ある村の女性の家を旅人が訪れ、「何か食べ物をいただけないか」と尋ねました。あいにく今は何もないと、女性は答えました。

旅人は、「ご心配いりません。このかばんの中に私はスープの石を持っています。これを熱湯に入れさえすれば、世界一美味しいスープが出来上がります」と言い、かばんから石を取り出しました。 女性は半信半疑で、大鍋を火にかけて湯を沸かし始めました。すると近所の人が沢山集まってきました。旅人は石をお湯の中に落して、お湯をスプーンですくって口に含みました。

「なかなかうまい。これにジャガイモが少し入ると上出来だ」

それを聞いた一人が家に戻り、ジャガイモを沢山持ってきて、鍋に放り込みました。
旅人は、また一口味見をして言いました。

「ああ、美味しい。これに肉が入ればもっと美味しくなる」

すると、別のおかみさんが肉を持ってきて、鍋の中に入れました。
こうしてそこにいた人々が、様々なものを持ち寄り、スープの中に入れました。
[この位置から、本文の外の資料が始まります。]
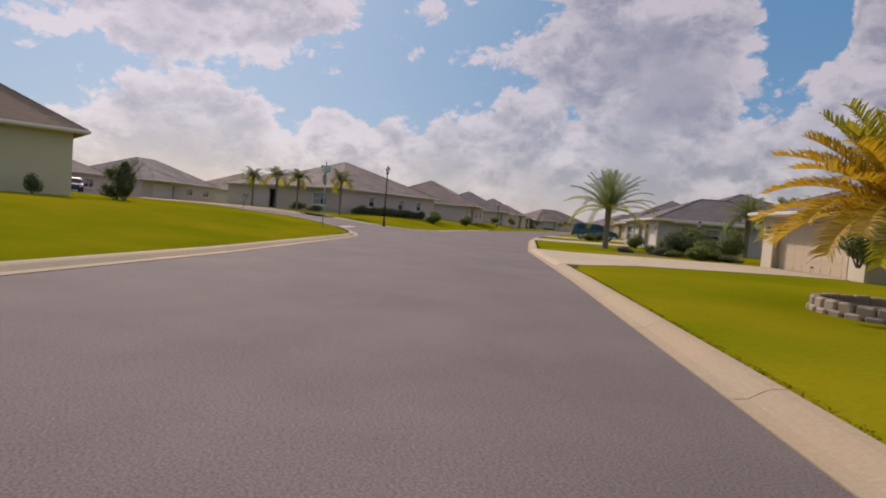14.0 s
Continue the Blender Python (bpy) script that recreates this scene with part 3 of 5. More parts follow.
def entry_door(house, at, u0, u1, z0, z1):
    door = part("front_door", boxed(u0, u1, -0.5, -0.44, z0, z1, at), DARKDOOR, house, "dark panelled front door")
    w = (u1 - u0) / 2
    for k in range(2):
        a = u0 + k * w
        part("door_leaf", boxed(a + 0.03, a + w - 0.03, -0.44, -0.41, z0 + 0.05, z1 - 0.05, at), DARKDOOR, door)
        part("door_glass", boxed(a + 0.22, a + w - 0.22, -0.41, -0.40, z0 + 0.8, z1 - 0.25, at), GLASS, door)
    part("door_handle", boxed((u0 + u1) / 2 - 0.1, (u0 + u1) / 2 - 0.06, -0.41, -0.35, z0 + 0.95, z0 + 1.15, at), STEEL, door)


def wall_lamp(house, at, u, z, s=0.68):
    def put(a, b, c, d, e, f):
        return boxed(u + a * s, u + b * s, c * s, d * s, z + e * s, z + f * s, at)

    lamp = part("wall_lantern", put(-0.06, 0.06, 0.0, 0.03, -0.02, 0.22), BLACK, house, "black carriage lantern")
    part("bracket", put(-0.015, 0.015, 0.03, 0.13, 0.17, 0.20), BLACK, lamp)
    bm = put(-0.09, 0.09, 0.05, 0.23, 0.06, 0.17)
    top = sorted(bm.verts, key=lambda v: v.co.z)[4:]
    mid = sum((v.co for v in top), Vector()) / 4
    for v in top:
        v.co = mid + (v.co - mid) * 0.3
    part("cap", bm, BLACK, lamp)
    for a in (-0.075, 0.06):
        for b in (0.065, 0.2):
            part("corner_post", put(a, a + 0.015, b, b + 0.015, -0.18, 0.06), BLACK, lamp)
    part("foot", put(-0.08, 0.08, 0.06, 0.22, -0.21, -0.18), BLACK, lamp)
    part("lantern_glass", put(-0.055, 0.055, 0.085, 0.195, -0.18, 0.06), LAMPGLASS, lamp)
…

中には、パンや果物、塩や胡椒を持ってきた人もいました。

旅人は、信じられないほど美味しいスープがなみなみと入ったお椀を配り、みんなでおしゃべりをし、みんなで作ったご馳走を味わいました。 その家には笑顔が溢れ、誰もがとても幸せな気持ちになりました。

人々が自分の持ってるものを持ち寄って一つの美味しいスープを作り出す。
理想的な人と人とのつながりを感じることができる寓話です。
この「スープの石」の寓話は、ポルトガルに伝わる民話が元となっており、ヨーロッパには似たような話がいくつかあります。「スープの石=スープ・ストーン」は、そのエピソードから協力を集めるための呼び水の比喩としても使われます

今、若い人達の間で、自分で何かを作ること、丁寧に作られたものを大切にする気持ちが強くなっています。日々の生活を大切に思う人達が、自分の大切なモノを持ち寄れる場所を作りたい。大切にされてきたモノに出会う場所を作りたい。

西小山は、歴史がある街です。人のぬくもりや温かさ、手触りの感覚が残っています。
長年この街に住んでいる方々も多いこの街に、若くて元気な人たちが集まり、新しい芽が生まれ、育っていく。Craft Village Nishikoyamaがそのきっかけになれば、と我々は考えています。

遊びに来てくれた人、お店を出してくれた人が、やがてこの街を気にいって暮らし始めたり、お店を出したり…。人と人の出会いや触れ合いに溢れ、やがてその輪が笑顔と共に広がっていく。

Craft Village Nishikoyamaは、西小山のスープストーンでありたい

それが我々の目指すところです。